HOW TO Avoid CERTAIN InvestMENT Traps and maximise your ReturnS 

Whenever money involved, there will always be traps you’ll want to avoid. Knowing about these traps beforehand can make them much easier to recognise. The traps that are shared in this article are all essentially psychological in nature, so they apply to everyone. 

Avoid the following traps and you’ll be a much more successful investor:

 

1) The sunk cost trap is primarily caused by pride

With this trap the investor is attempting to protect his previous decision. For investments, there is more at stake than just pride, however. Sometimes it’s necessary to just take the loss and move on. If your investment turns out to be a dud or is dropping quickly, the sooner you get out, the better.  Some stocks can take a decade to recover. Some never recover. Move on when the right time comes. 

 

2)Another trap is confirming a poor investment with those who provided the initial advice

If you’re questioning the quality of an investment the worst person to get reassurance from is the person who first suggested the stock. Don’t fall into a codependent investing relationship. There’s no value in mutually confirming a bad decision to each other. Misery loves company, but you don’t have to fall into this trap.

Seek out an objective source of information to make a wise decision.

 

3)Avoid letting friends and family lead you astray

Limit the amount of influence that your friends and family have over your investment decisions.  Your brother doesn’t necessarily know anything about the stock market or municipal bonds simply because he’s your brother.

Only allow others to influence your decisions if they have proven their expertise in this area. It can be challenging to handle friends and family when it comes to money. Be smart. 

 

4)Freezing and inertia 

You’ve probably heard that there are two basic responses a human can have when threatened: fight or flight. But there is also a third, which is called freezing. Do you find it difficult to take action when things are going badly? When there is a challenge, it’s best to make a thoughtful decision and promptly act upon it. Don't wait until it's too late.

 

5)Be flexible

Many people believe the first thing they hear without letting their opinion evolve. For example, consider the lowly egg. Most of us were brought up to believe that whole eggs are unhealthy. However, even though there is now research to support that eggs are extremely healthy, you’re probably still hesitant to eat too many eggs.

The first thing you hear isn’t necessarily the most accurate. Be open to all of the information that is available. If they were wrong about eggs, consider how many other things you believe that might also be inaccurate.

 

6)Avoid overestimating your investment acumen

Many individuals want to believe they can out-think the experts.  The truth is that many self-proclaimed "experts" are people who have done a great job of marketing themselves. You might be able to do better than these people, but it’s wiser to do your research and seek out true experts with legitimate qualifications.

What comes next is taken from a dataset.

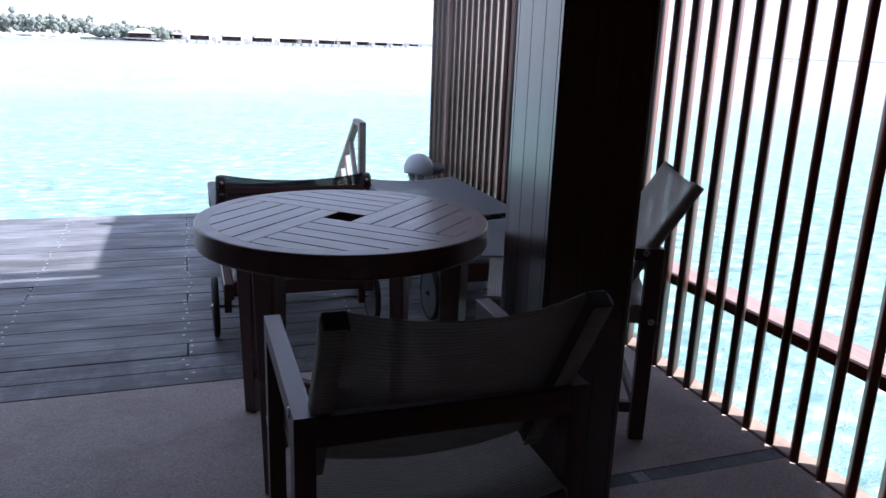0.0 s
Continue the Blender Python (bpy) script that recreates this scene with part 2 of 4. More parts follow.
def washed_concrete():
    m, n, l, b = node_mat("washed_pebble_floor", 0.75)
    v = coords(n, l, (1, 1, 1), True)
    vo = n.new("ShaderNodeTexVoronoi")
    vo.inputs["Scale"].default_value = 190.0
    l.new(v, vo.inputs["Vector"])
    big = noise_tex(n, l, v, 1.6, 5, 0.6)
    mid = noise_tex(n, l, v, 14.0, 4, 0.6)
    hs = n.new("ShaderNodeSeparateColor")
    l.new(vo.outputs["Color"], hs.inputs["Color"])
    peb = ramp(n, l, hs.outputs["Red"], [(0.0, (0.27, 0.20, 0.175)), (0.35, (0.44, 0.365, 0.33)), (0.8, (0.54, 0.48, 0.44)), (1.0, (0.66, 0.61, 0.57))])
    col = mixc(n, l, 0.45, peb, (0.48, 0.41, 0.375))
    col = mixc(n, l, calc(n, l, "MULTIPLY", ramp(n, l, big, [(0.35, (0, 0, 0)), (0.7, (1, 1, 1))]), 0.35), col, (0.33, 0.26, 0.23))
    col = mixc(n, l, calc(n, l, "MULTIPLY", mid, 0.25), col, (0.42, 0.36, 0.32))
    # old water marks, pale scuffs and grit
    mark = ramp(n, l, noise_tex(n, l, coords(n, l, (1.0, 1.3, 1), True), 3.4, 6, 0.7), [(0.50, (0, 0, 0)), (0.60, (1, 1, 1)), (0.66, (0.25, 0.25, 0.25))])
    col = mixc(n, l, calc(n, l, "MULTIPLY", mark, 0.30), col, (0.27, 0.215, 0.19))
    scuff = ramp(n, l, noise_tex(n, l, coords(n, l, (6.5, 9, 1), True), 1.6, 7, 0.75), [(0.60, (0, 0, 0)), (0.72, (1, 1, 1))])
    col = mixc(n, l, calc(n, l, "MULTIPLY", scuff, 0.34), col, (0.66, 0.62, 0.58))
    grit = ramp(n, l, noise_tex(n, l, v, 60.0, 2), [(0.70, (0, 0, 0)), (0.74, (1, 1, 1))])
    col = mixc(n, l, calc(n, l, "MULTIPLY", grit, 0.5), col, (0.20, 0.15, 0.13))
    speck = ramp(n, l, noise_tex(n, l, coords(n, l, (1, 1.2, 1), True), 38.0, 2), [(0.715, (0, 0, 0)), (0.74, (1, 1, 1))])
    col = mixc(n, l, calc(n, l, "MULTIPLY", speck, 0.7), col, (0.78, 0.75, 0.72))
    l.new(col, b.inputs["Base Color"])
    bump(n, l, b, vo.outputs["Distance"], 0.35, 0.002)
    return m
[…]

A good financial advisor is a true expert who spends all day examining investments. They frequently have access to information that the average investor does not. Many investors have piddled away a fortune because they were certain they knew better than everyone else. Maybe you’re a financial genius, but can you afford to risk it if you're not?

 

7)Human psychology is a really tricky thing

It’s easy to fall into these traps and watch your investment portfolio take a serious hit. When the situation becomes heated, you’re much more likely to fall victim to yourself.

The solution is to be open-minded and honest with yourself regarding your investments and to seek the advice of experts. By avoiding investing traps, you can enjoy greater returns.